Once I got started on the bowl, it was very hard to stop. As I cracked open one clam after another—or mussel, if you will—though I was supposed to take them out with the wee fork provided, like a seafaring beast I ripped out the tasty viscera, stopping only to dip in the rich cream sauce. I had never had this kind of seafood before and was already obsessed.

Sadly, they were all gone long before our main dishes showed up.

Choosing wisely from the Traditional Foods section of the menu, my friend partook in the classic Bangers and Mash ($11.99). While it sounds like an American euphemism for cockney-derived intercourse, it is actually a pair of well-cooked Irish sausages, plenty of mashed potatoes and, what else, brown onion gravy for the masses.

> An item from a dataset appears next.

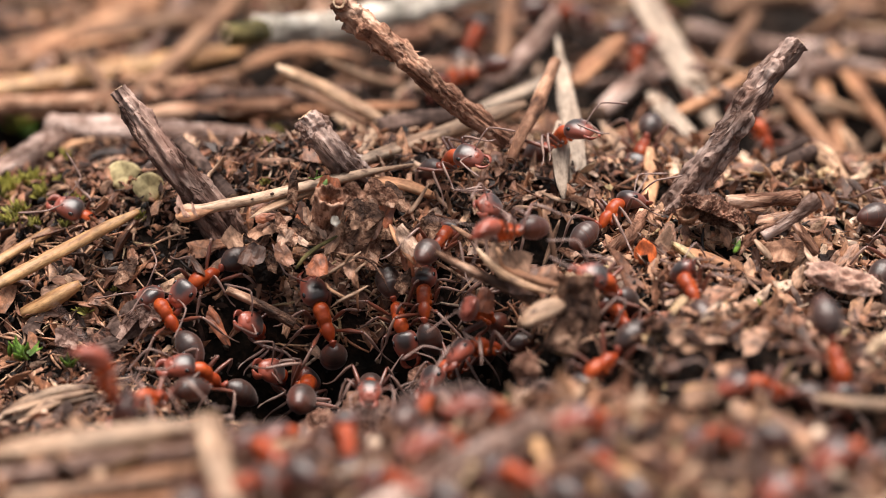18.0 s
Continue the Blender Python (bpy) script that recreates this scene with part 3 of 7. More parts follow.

While I’ve had so many piss-poor variations of this dish, here was the first time that I feel it was truly done the way it should be; on a bed of homemade mashed potatoes covered in that slick brown gravy, the two bangers were pieced up by a sturdy fork, eaten up with delicious gusto in an emerald whirlwind of hunger, repeatedly banging my mouth into submission.

After I took a sip of my strong-enough Guinness beer—just a small one though, for private reasons—I dove my fork headfirst into the blessed Galway Fish and Chips ($12.99) and brought up a perfectly coated bite of beer-battered cod, stopping only to dip the tender fish in the beautifully malted vinegar, one of my favorite condiments.

It was everything that I was hoping it would be, as the full bite of malted vinegar tightly held the cod in place as I cut up the whole filet, bathing it in the blissful tartar sauce maybe once, possibly twice. Adding tangy insult to tasty injury, the large hand-cut French fries were the perfect respite between bites of cod.

It doesn’t get much better than that, I thought to myself, brining another bit of fish to my lips.

While I thought about mildly foregoing dessert, the Bread Pudding ($8.00) was the perfect ending to the perfect dinner, with every bite melting away in my loving mouth. As I pushed the remaining eats away and paid the check, I shockingly started to realize that Irish cooking might be one of my favorite culinary disciplines. Sláinte!